In this deeper sense, Mr. Lilla argued, American conservatives are themselves liberals. (Indeed, present-day American conservatism, with its hostility to government regulation and commitment to the free market, closely resembles the Liberal Party of 19th-century Britain.) And as Alan Wolfe, a leading sociologist of American religion, pointed out, “Liberalism has made conservative American religion possible” by keeping government from interfering in the religious sphere. It is easy to forget today, when evangelicals are increasingly assertive in politics, that Southern evangelicals were crucial supporters of the First Amendment’s separation of church and state.
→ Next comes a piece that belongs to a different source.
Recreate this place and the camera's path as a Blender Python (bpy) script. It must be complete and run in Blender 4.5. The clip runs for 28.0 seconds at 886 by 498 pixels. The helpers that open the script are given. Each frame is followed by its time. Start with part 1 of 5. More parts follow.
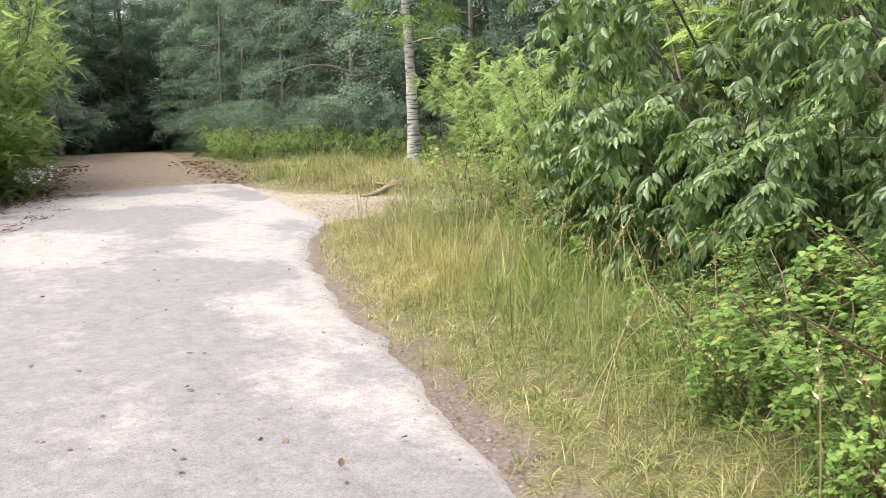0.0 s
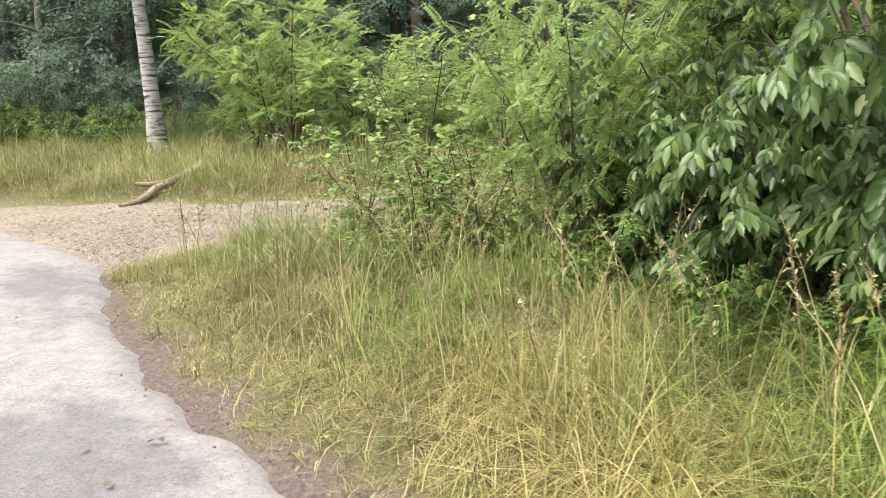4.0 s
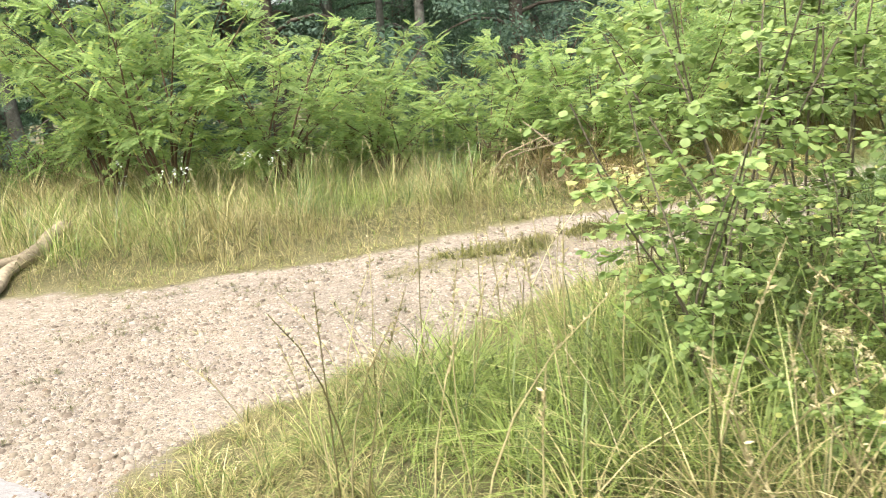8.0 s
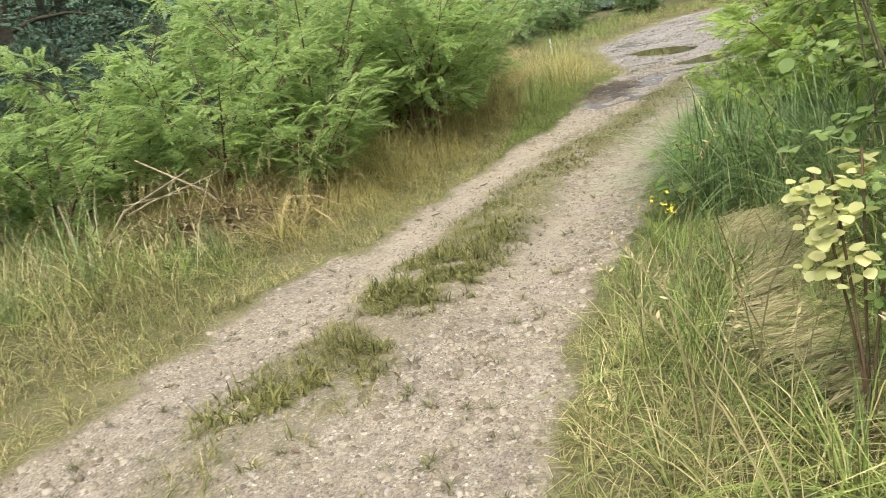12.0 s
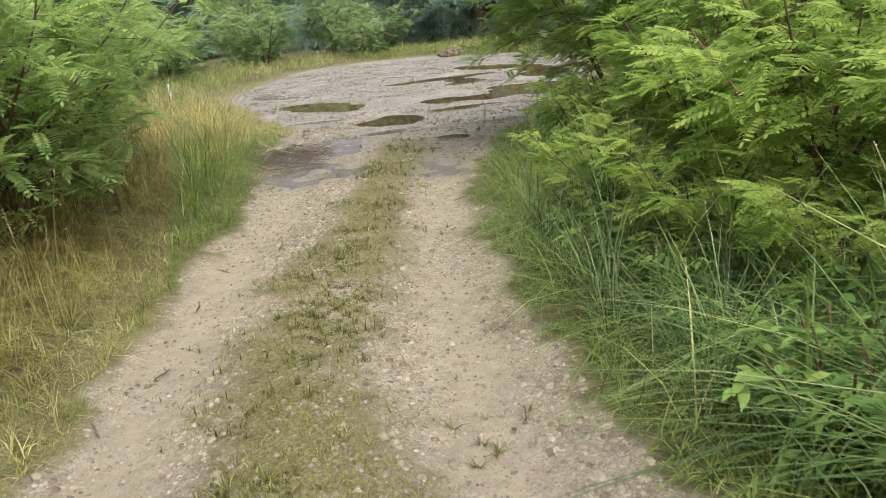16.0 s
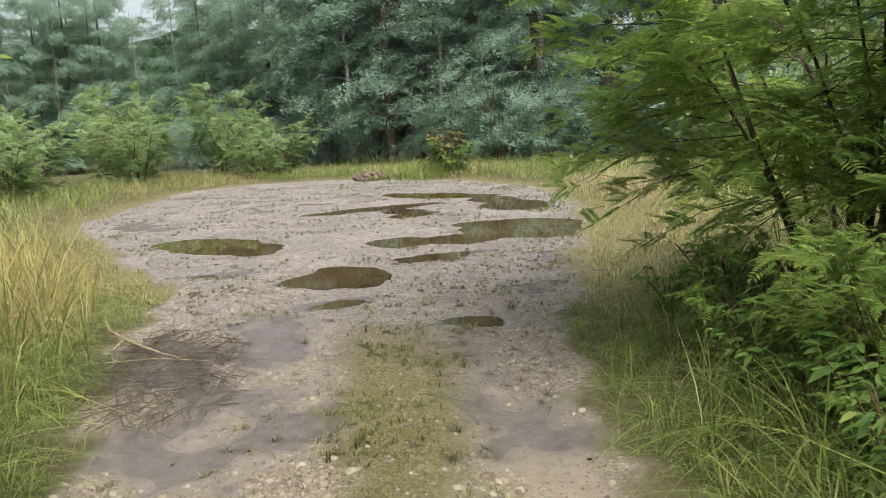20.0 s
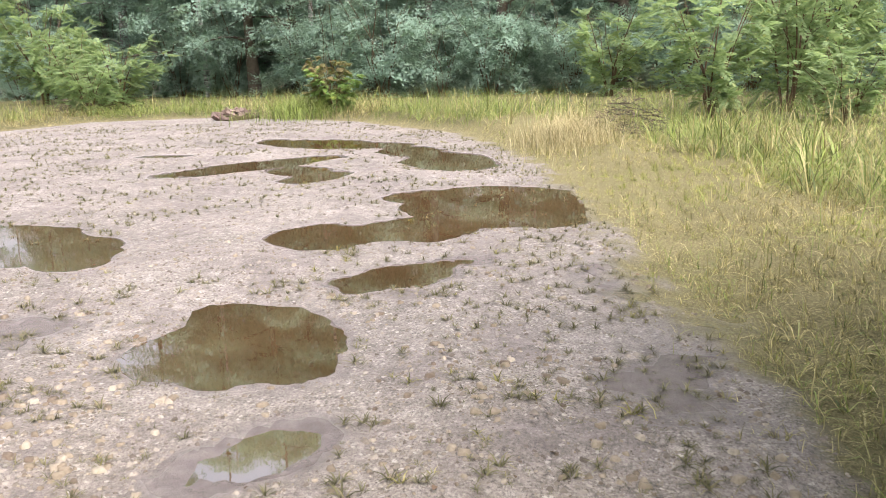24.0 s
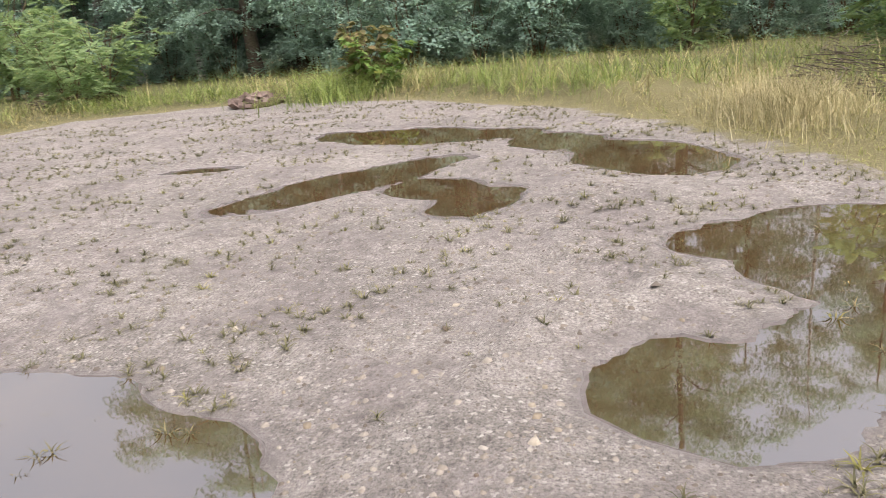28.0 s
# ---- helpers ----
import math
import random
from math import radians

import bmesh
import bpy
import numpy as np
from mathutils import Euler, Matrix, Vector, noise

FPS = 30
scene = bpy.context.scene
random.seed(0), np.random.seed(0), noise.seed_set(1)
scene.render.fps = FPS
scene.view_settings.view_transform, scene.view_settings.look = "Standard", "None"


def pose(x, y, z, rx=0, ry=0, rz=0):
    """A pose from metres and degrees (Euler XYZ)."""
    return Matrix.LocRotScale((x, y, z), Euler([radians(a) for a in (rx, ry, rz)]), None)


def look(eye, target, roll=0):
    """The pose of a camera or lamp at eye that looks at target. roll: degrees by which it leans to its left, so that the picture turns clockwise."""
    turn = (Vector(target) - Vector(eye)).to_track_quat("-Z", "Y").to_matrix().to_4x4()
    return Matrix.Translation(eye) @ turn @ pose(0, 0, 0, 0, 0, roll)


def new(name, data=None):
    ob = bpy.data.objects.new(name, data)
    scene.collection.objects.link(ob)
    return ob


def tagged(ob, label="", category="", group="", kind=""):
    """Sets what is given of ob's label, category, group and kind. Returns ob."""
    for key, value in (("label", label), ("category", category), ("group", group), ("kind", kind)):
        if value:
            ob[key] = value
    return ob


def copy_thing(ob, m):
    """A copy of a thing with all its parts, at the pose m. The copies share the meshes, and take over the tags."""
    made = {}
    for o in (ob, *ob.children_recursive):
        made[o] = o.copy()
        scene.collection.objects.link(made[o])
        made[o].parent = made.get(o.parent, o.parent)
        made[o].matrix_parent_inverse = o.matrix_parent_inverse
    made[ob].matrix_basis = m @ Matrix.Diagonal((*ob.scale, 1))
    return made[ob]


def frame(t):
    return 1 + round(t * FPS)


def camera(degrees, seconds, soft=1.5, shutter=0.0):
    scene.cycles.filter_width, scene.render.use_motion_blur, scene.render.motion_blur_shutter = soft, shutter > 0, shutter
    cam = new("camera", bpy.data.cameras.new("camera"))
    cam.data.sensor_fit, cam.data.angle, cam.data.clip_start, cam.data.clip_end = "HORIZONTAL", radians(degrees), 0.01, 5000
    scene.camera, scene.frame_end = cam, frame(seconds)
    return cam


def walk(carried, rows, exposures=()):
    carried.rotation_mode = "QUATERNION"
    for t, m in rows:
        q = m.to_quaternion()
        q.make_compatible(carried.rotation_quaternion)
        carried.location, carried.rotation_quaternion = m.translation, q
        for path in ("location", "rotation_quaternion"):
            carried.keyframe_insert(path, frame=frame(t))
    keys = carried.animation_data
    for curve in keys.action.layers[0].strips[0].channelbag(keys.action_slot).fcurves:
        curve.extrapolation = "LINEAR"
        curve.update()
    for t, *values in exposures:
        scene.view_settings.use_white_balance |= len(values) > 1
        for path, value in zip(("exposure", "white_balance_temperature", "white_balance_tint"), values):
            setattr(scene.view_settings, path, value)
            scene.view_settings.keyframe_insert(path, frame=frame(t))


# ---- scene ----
EXPOSURES = [(0, 0.23, 6500, 11), (1.0, 0.2, 6500, 11), (3.0, 0.1, 6500, 9), (6.0, 0.35, 6500, 10), (7.0, 0.57, 6500, 10), (8.0, 0.47, 6500, 8), (10.0, 0.06, 6500, 6), (12.5, -0.17, 6450, 4), (16, -0.32, 6450, 4), (20.5, -0.36, 6500, 7), (24, 0.24, 6500, 15), (25, 0.18, 6500, 16), (26, -0.12, 6500, 15), (28, -0.2, 6500, 14)]
cam = camera(56.56, 28.0, soft=0.6, shutter=0.15)
# seconds, place in metres, turn in degrees
ROWS = [
    (0, 7.619, -5.388, 2.018, 80.93, 1.57, 38.95),
    (0.5, 7.069, -5.054, 2.007, 81.73, 1.93, 40.21),
    (1, 6.501, -4.789, 2.020, 82.61, 2.15, 45.97),
    (1.5, 5.920, -4.533, 2.034, 81.02, 2.74, 45.58),
    (2, 5.307, -4.110, 2.024, 80.58, 3.14, 39.65),
    (2.5, 4.690, -3.738, 2.031, 80.28, 2.05, 32.12),
    (3, 4.156, -3.221, 2.006, 78.84, 3.03, 21.58),
    (3.5, 3.539, -2.799, 2.029, 78.46, 2.33, 18.14),
    (4, 2.982, -2.406, 1.987, 78.12, 2.77, 17.53),
    (4.5, 2.348, -1.993, 1.968, 77.52, 2.16, 21.10),
    (6.5, 0.609, -0.477, 1.929, 76.71, 4.76, 4.28),
    (7, 0.161, 0.015, 1.932, 76.26, 3.80, -0.78),
    (7.5, -0.299, 0.490, 1.938, 75.94, 6.52, -1.58),
    (8, -0.815, 0.846, 1.962, 77.74, 5.37, 0.70),
    (8.5, -1.158, 1.328, 1.924, 77.54, 6.57, -2.40),
    (9, -1.391, 1.583, 1.975, 78.50, 3.82, -18.82),
    (9.5, -1.484, 1.834, 1.994, 76.86, 3.42, -33.52),
    (10, -1.636, 2.257, 2.009, 76.13, 3.32, -39.23),
    (10.5, -1.910, 2.696, 2.020, 73.81, 4.81, -36.40),
    (11, -1.999, 3.271, 1.995, 74.88, 8.81, -29.24),
    (11.5, -2.022, 3.817, 1.955, 74.75, 8.01, -29.65),
    (12, -1.891, 4.387, 1.888, 74.18, 11.22, -35.61),
    (12.5, -1.742, 4.915, 1.842, 73.34, 6.10, -45.28),
    (13, -1.471, 5.459, 1.813, 74.40, 6.86, -49.59),
    (13.5, -1.245, 6.013, 1.782, 76.75, 5.58, -50.28),
    (15.5, 0.254, 8.105, 1.672, 74.27, 5.03, -60.81),
    (16, 0.740, 8.556, 1.667, 73.78, 5.38, -63.25),
    (16.5, 1.270, 9.043, 1.647, 76.08, 5.46, -64.34),
    (17, 1.749, 9.518, 1.610, 78.41, 4.69, -67.43),
    (17.5, 2.316, 9.993, 1.552, 77.26, 4.13, -67.59),
    (18, 2.897, 10.435, 1.525, 77.05, 2.85, -68.61),
    (18.5, 3.427, 10.791, 1.480, 78.25, 3.24, -69.00),
    (19, 3.964, 11.126, 1.451, 79.59, 0.52, -70.06),
    (19.5, 4.511, 11.448, 1.437, 81.31, 2.08, -70.99),
    (20, 4.992, 11.814, 1.422, 81.84, 2.75, -71.08),
    (20.5, 5.511, 12.139, 1.405, 82.39, 3.08, -73.40),
    (21, 5.957, 12.482, 1.380, 80.05, 2.25, -76.19),
    (21.5, 6.437, 12.762, 1.369, 80.54, 2.50, -78.60),
    (23.5, 8.024, 13.658, 1.397, 76.46, 1.46, -81.63),
    (24, 8.610, 13.857, 1.400, 76.92, 1.42, -81.10),
    (24.5, 9.097, 14.073, 1.382, 77.26, -1.15, -84.67),
    (25, 9.621, 14.313, 1.373, 77.60, 0.37, -85.38),
    (25.5, 10.039, 14.682, 1.363, 77.65, 1.62, -79.72),
    (26, 10.533, 15.042, 1.301, 77.56, 2.81, -75.56),
    (26.5, 10.935, 15.443, 1.298, 76.28, 2.75, -72.70),
    (27, 11.291, 15.747, 1.303, 74.90, 4.49, -76.17),
    (27.5, 11.778, 16.043, 1.298, 75.16, 5.31, -76.60),
    (28, 12.241, 16.430, 1.319, 74.67, 4.78, -83.09),
]
walk(cam, [(r[0], pose(*r[1:])) for r in ROWS], exposures=EXPOSURES)

# ---- world, sun ----
SUN_EL, SUN_AZ = 61.0, 222.0      # degrees; azimuth clockwise from +y
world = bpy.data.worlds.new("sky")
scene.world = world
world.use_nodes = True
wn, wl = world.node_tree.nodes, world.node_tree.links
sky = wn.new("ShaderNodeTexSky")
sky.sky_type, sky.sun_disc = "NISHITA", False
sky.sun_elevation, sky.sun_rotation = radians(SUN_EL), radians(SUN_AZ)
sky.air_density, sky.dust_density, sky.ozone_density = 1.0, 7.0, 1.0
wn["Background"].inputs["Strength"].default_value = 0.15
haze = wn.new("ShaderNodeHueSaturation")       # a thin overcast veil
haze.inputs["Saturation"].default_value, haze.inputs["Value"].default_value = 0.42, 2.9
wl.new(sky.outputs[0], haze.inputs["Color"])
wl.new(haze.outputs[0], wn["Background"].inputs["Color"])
sun = new("sun", bpy.data.lights.new("sun", "SUN"))
sun.data.energy, sun.data.angle, sun.data.color = 0.75, radians(38), (1.0, 0.95, 0.86)
az, el = radians(SUN_AZ), radians(SUN_EL)
SUN_DIR = Vector((math.sin(az) * math.cos(el), math.cos(az) * math.cos(el), math.sin(el)))
sun.matrix_basis = look(SUN_DIR * 60, (0, 0, 0))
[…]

Members of a religious minority in the Anglican-dominated colonial South, they knew that it was the best way to guarantee their freedom of conscience.


In this more philosophical sense, the problem of “religion and liberalism” is one that should concern Americans of all parties. And not just Americans: The cartoon controversy now raging in Europe is a vital test for the future of political liberalism. It took the West centuries of religious war to learn how to disentangle politics from religion – a lesson that much of the Muslim world has not yet learned. All of America’s great strengths – our diversity, tolerance, pragmatism – finally depend on our ability to keep public reason and private belief strictly separate. That was the most important lesson learned at Columbia on Friday: that, in Mr. Wolfe’s bold but justified words, “Liberalism is the best way to organize a society that the world has ever known.”